Saturday, March 13, 2010

A Day with Bruzer

Welcome early Spring! I have returned for the fourth time to Sierra Rose Farms (http://srfhealingheartswithhorses.org/) where it is, in a word, MUDDY. The miniature horses are practically up to their knees in mud.


I had a task this week that at first seemed childish. But as I have thought more about it the last several days, I discovered sometimes the things we learned as children are the very things we need as adults. Little fairy tales you haven't thought about for years come back to life to show you old lessons, learned for new times.

My teacher, LeeAnn, handed me a pile of wood sticks and a marker, and asked me to write a word on each -- something that is important in my life. While I wrote things like "joy" and "warmth" and "laughter," Bruzer the horse was brought into the barn. That's his picture -- all 141 pounds of him! I'm the one with pants.

LeeAnn took my sticks along with a pile of other sticks-with-words and she dropped them around the barn in various spots. She presented me with a broom handle and looped a flimsy plastic bucket on each end. "This is your life." Well, okay..... and then she placed Bruzer's lead in my other hand. "Your task is to pick up all the sticks, put them in the buckets and keep your life in balance!" said LeeAnn. This twinkly-eyed redhead is a reincarnated leprechaun, I swear.

So I'm trying to balance my "life" in my left hand with these teetering, toppling, lightweight plastic sand pails on either end, and I've got a horse in my right hand. I cleverly remembered from last time that I need to show the horse I'M in charge, so I made that clear to Bruzer by holding him close on the lead. We walked to the first pile of sticks and I was challenged, to say the least. I squatted down, lowered my "life stick," and the buckets toppled immediately on contact with the sandy floor. I righted the buckets, grabbed sticks from the pile, tried to place them in buckets AND hold on to Bruzer, who sensed SOMEHOW he was losing my total and complete attention and decided to take off in another direction. At this point I feel like I'm on some sort of "Survivor - Comedy Edition" as I am trying to get Bruzer back, get a hold of my life, get the sticks in the buckets and get the buckets on the stick. (At this point in the writing the author is certain a video would surely be more a more effective tool but the reader's imagination will suffice.) I still only have two hands! Feeling that LeeAnn and Christine are having much more fun watching me than I am having trying to accomplish this task, it doesn't take too many tries before I say, I have to let go of this horse. I like Bruzer a lot, he is a do-gooder in the EAL world and a sweetheart to boot, but he's impeding my progress.

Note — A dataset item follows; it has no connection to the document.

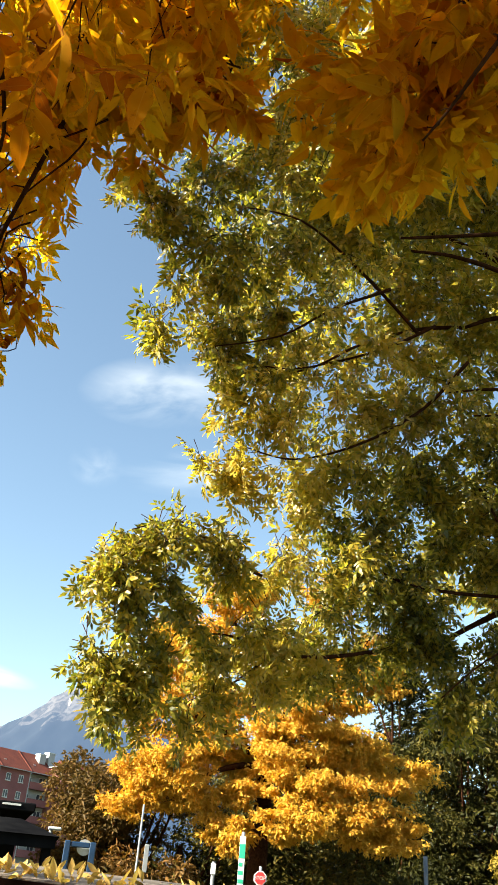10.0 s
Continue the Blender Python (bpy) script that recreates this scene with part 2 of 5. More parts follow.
def ash_leaf(rng, pairs=3, size=0.085, rows=2, stalk=True, slim=1.0, gap=0.42, fan=(0.7, 1.15), taper=0.8):
    """A feathered leaf along +x with opposite leaflets and one at its end; gap: between the pairs, fan: how far they stand off."""
    V, F, U, k = [], [], [], 0

    def put(v, f, u):
        nonlocal k
        V.append(v), U.append(u), F.extend(tuple(i + k for i in q) for q in f)
        k += len(v)
    gap = size * gap
    reach = 0.05 + gap * (pairs - 0.3)
    droop = rng.uniform(0.5, 1.6)
    sag = lambda x: -droop * x * x  # noqa: E731
    for i in range(pairs):
        x = 0.05 + gap * i
        grow = 0.72 + 0.28 * i / max(1, pairs - 1)
        for side in (-1, 1):
            ln = size * grow * rng.uniform(0.85, 1.1)
            v, f, u = blade(ln, ln * rng.uniform(0.40, 0.52) * slim, rows, rng.uniform(0.1, 0.5), rng.uniform(0.05, 0.3), rng.uniform(-0.5, 0.5), rng, taper)
            v = turned(v, side * rng.uniform(*fan), rng.uniform(-0.1, 0.6), rng.uniform(-0.5, 0.5), (x, side * 0.004, sag(x)))
            put(v, f, u)
    ln = size * rng.uniform(1.0, 1.2)
    v, f, u = blade(ln, ln * 0.48 * slim, rows, rng.uniform(0.1, 0.4), rng.uniform(0.05, 0.3), rng.uniform(-0.4, 0.4), rng, taper)
    put(turned(v, rng.uniform(-0.2, 0.2), rng.uniform(0.2, 0.7), rng.uniform(-0.4, 0.4), (reach, 0, sag(reach))), f, u)
    if stalk:
        xs = np.linspace(0, reach, 4)
        ring = [(x, 0.0011 * math.cos(a), sag(x) + 0.0011 * math.sin(a)) for x in xs for a in (0.5, 2.6, 4.7)]
        fs = [(3 * i + j, 3 * i + (j + 1) % 3, 3 * i + 3 + (j + 1) % 3, 3 * i + 3 + j) for i in range(3) for j in range(3)]
        put(np.array(ring), fs, np.full((12, 2), 0.5))
    return np.concatenate(V), F, np.concatenate(U)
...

Once I let go of the horse, the task becomes much easier (AHA! moment) -- I pick up the sticks from the various spots in the barn, place them evenly in the buckets and voila! Balance! LeeAnn gathers a pile of sticks I had overlooked from a far corner of the building, and brings them to me. "Which of these do you want to keep? And which to throw away?" Many of the sticks had words describing feelings on them: Hope. Acceptance. Anger. Approval. I chose the sticks I wanted and then my task was to walk with my buckets balanced on my life stick around four beach balls placed in various locations in the barn. I walked to the first ball and completely circled it, like a planet in orbit, with Bruzer following me voluntarily. (Darn that horse? Who is in control here??)We repeated this three times, Bruzer following all the way. As you can see, I literally interpreted "around" -- for LeeAnn commented that I had ellipsed each ball instead of making a huge circle that would include all four balls. No, I don't know what it means except for my usual rule-following pattern (or being in orbit), but the way I understand it is that I need to learn to think outside the balls...er, the box. I need to open my mind to a wider view... a panorama instead of merely a picture window?

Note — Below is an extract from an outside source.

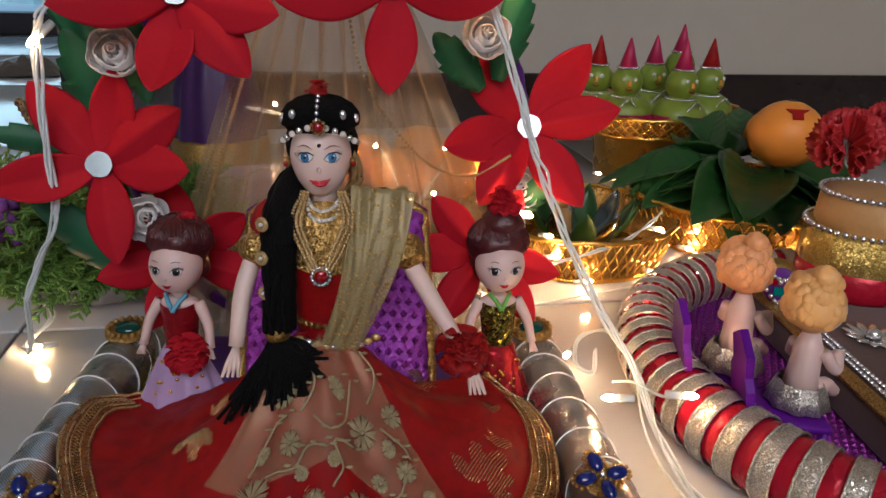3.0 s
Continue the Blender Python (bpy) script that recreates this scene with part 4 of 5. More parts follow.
def doll_chair(m):
    root = thing("doll_chair", None, [], "purple plastic doll chair with a shaped back", "chair", "purple doll chairs", m=m)
    part("seat", Shape().box((0, 0, 0.016), (0.034, 0.030, 0.004), bevel=0.0015), PURPLEPLASTIC, root)
    out = [(-0.015, 0.0), (0.015, 0.0), (0.015, 0.018), (0.011, 0.023), (0.013, 0.034), (0.0, 0.042), (-0.013, 0.034), (-0.011, 0.023), (-0.015, 0.018)]
    part("backrest", Shape().prism(out, -0.0018, 0.0018, m=pose(-0.0175, 0, 0.014, 90, 0, 90) @ pose(0, 0, 0, -8, 0, 0)), PURPLEPLASTIC, root, smooth=False)
    for sx in (-1, 1):
        for sy in (-1, 1):
            part("leg", Shape().tube([(sx * 0.0145, sy * 0.0125, 0.015), (sx * 0.0150, sy * 0.0130, 0.0)], [0.0026, 0.0020], 8), PURPLEPLASTIC, root)
    return root


for cx, cy, turn in ((0.262, 0.430, -10), (0.281, 0.387, -13)):
    doll_chair(pose(cx, cy, 0.0125, 0, 0, turn) @ Matrix.Scale(1.25, 4))
baby_doll(ORANGEHAIR, pose(0.272, 0.434, 0.0370) @ pose(0, 0, 0, 0, 0, 40) @ Matrix.Scale(1.06, 4), "small doll with moulded peach hair seated on a purple chair", 0.0140)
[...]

As the days followed, I spent a lot of time thinking about the balance in my new life following the transplant. For in many ways, it is a new life, especially if I use this opportunity to make it a new life -- and why not? There was a lot of imbalance in my pre-transplant life. I had a long break from the routine I had created... why not rebuild using ONLY the materials I need to keep me strong and healthy, and let go of any unneccessary or damaged pieces?

And do you need a transplant or another life-altering experience to choose to rebuild/rebalance/remodel your life? I think not -- just makes it more obvious. The panoramic view!

So let's go back to those childhood tales I mentioned early on. Remember those Three Little Pigs? They each had various building materials for their homes but they all had the same Big Bad Wolf who could huff and puff... and, well, you know. The pig with the bricks won the building competition and went on to become a sought-after construction engineer, taught his two brothers WHILE saving their little hams from the BBW AND charged them rent. I think that's how it went, anyway. Maybe he wasn't such an opportunist but there's many years between me and the last telling of such a story. Pearls were thrown. Ears were turned into fine Coach accessories.

And new lives, like the new bird's nests for spring, popped up everywhere!